INSTRUCTIONS TO FOLLOW: Skip the pictures. Transcribe the rest of the data below without changing a word.

STORED DATA:
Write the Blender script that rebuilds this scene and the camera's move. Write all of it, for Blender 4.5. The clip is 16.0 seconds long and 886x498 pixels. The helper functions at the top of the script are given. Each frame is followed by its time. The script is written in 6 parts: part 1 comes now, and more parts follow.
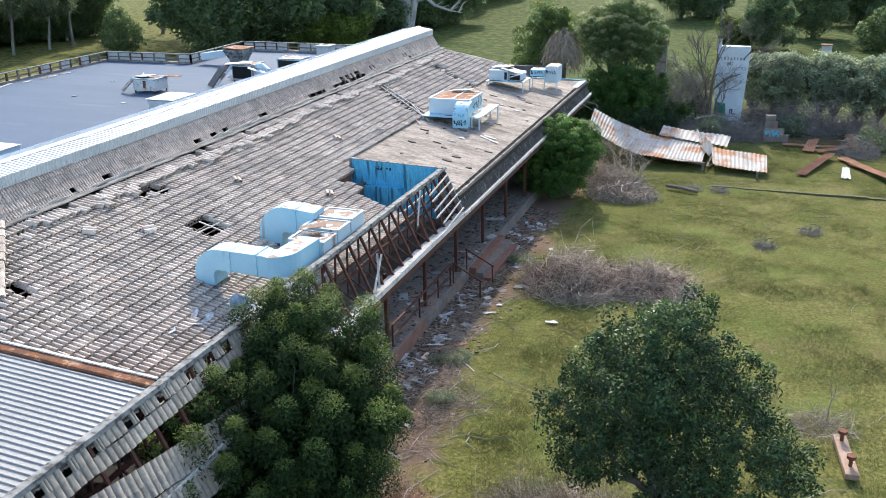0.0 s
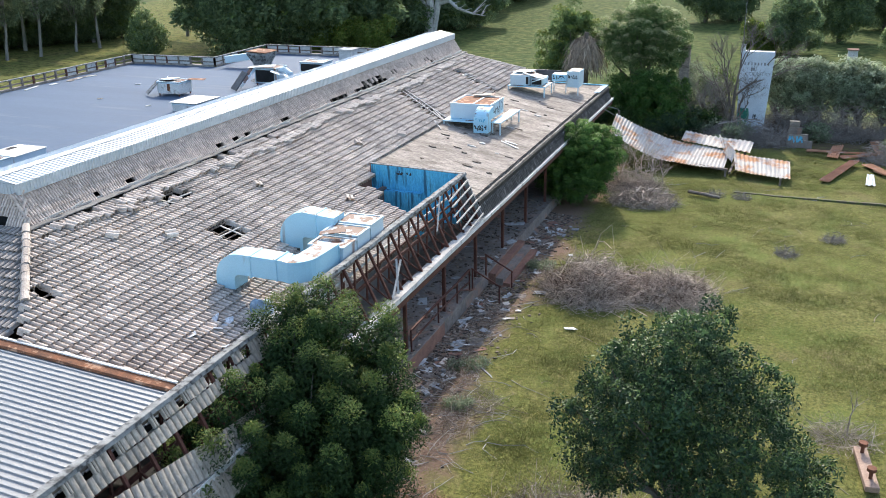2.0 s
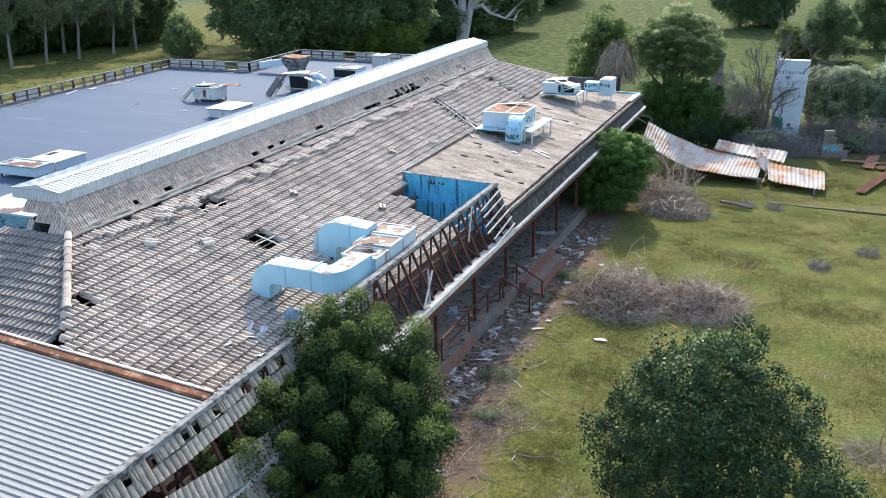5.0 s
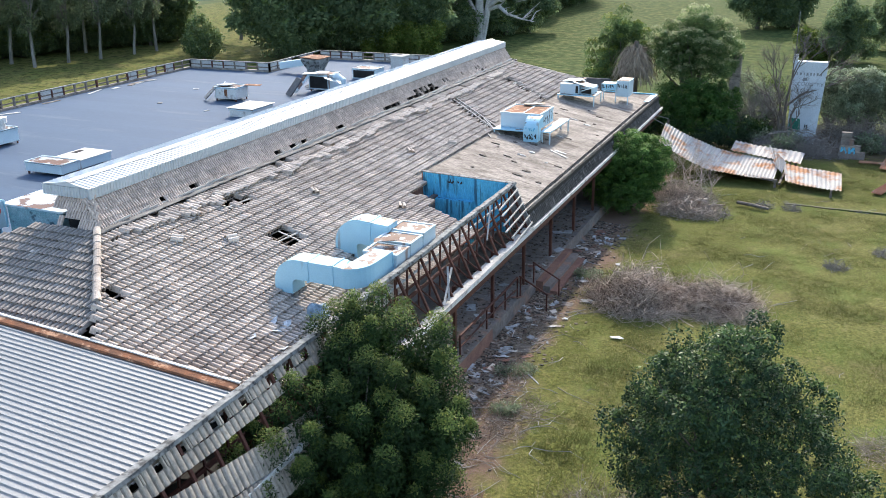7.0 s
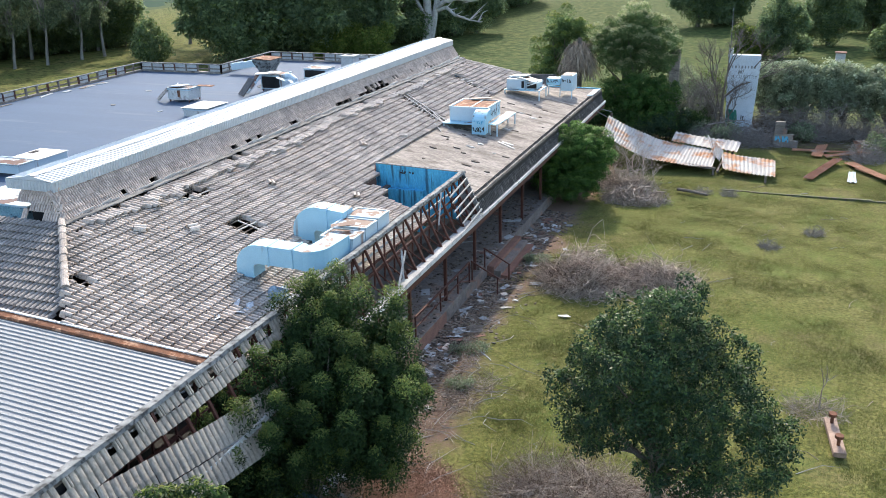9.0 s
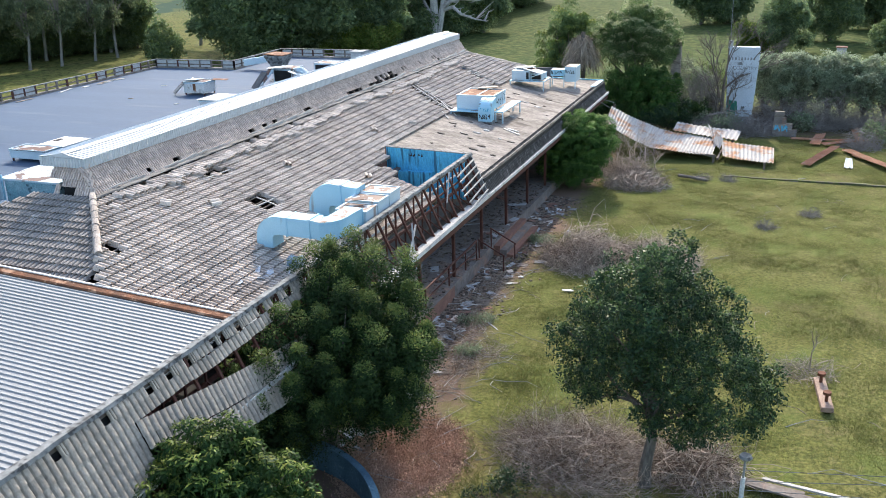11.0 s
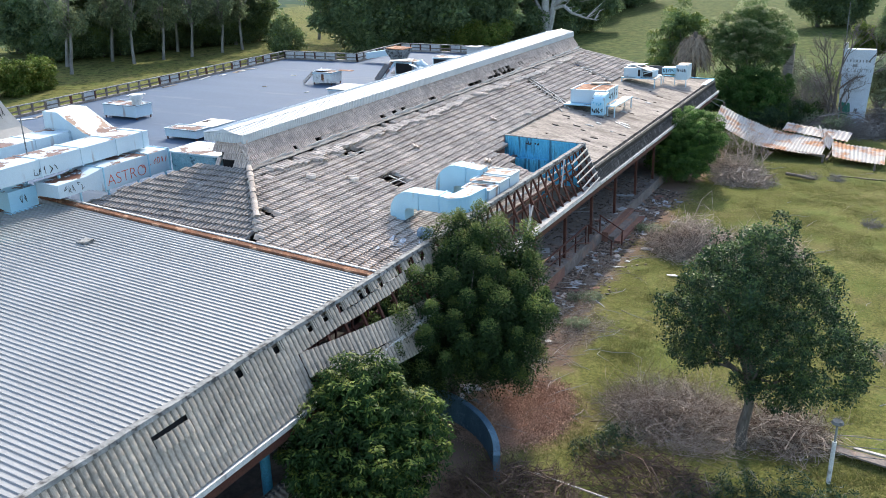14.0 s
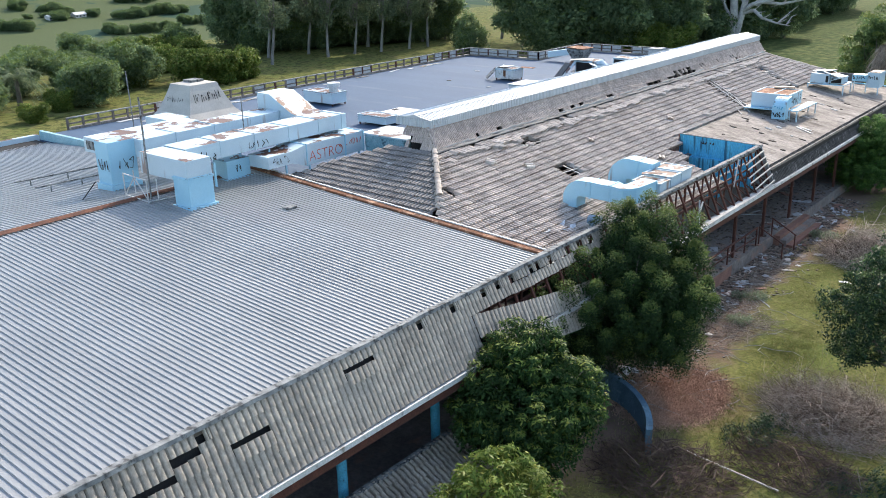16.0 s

EXPECTED ANSWER:
Write the Blender script that rebuilds this scene and the camera's move. Write all of it, for Blender 4.5. The clip is 16.0 seconds long and 886x498 pixels. The helper functions at the top of the script are given. Each frame is followed by its time. The script is written in 6 parts: part 1 comes now, and more parts follow.
0.0 s
2.0 s
5.0 s
7.0 s
9.0 s
11.0 s
14.0 s
16.0 s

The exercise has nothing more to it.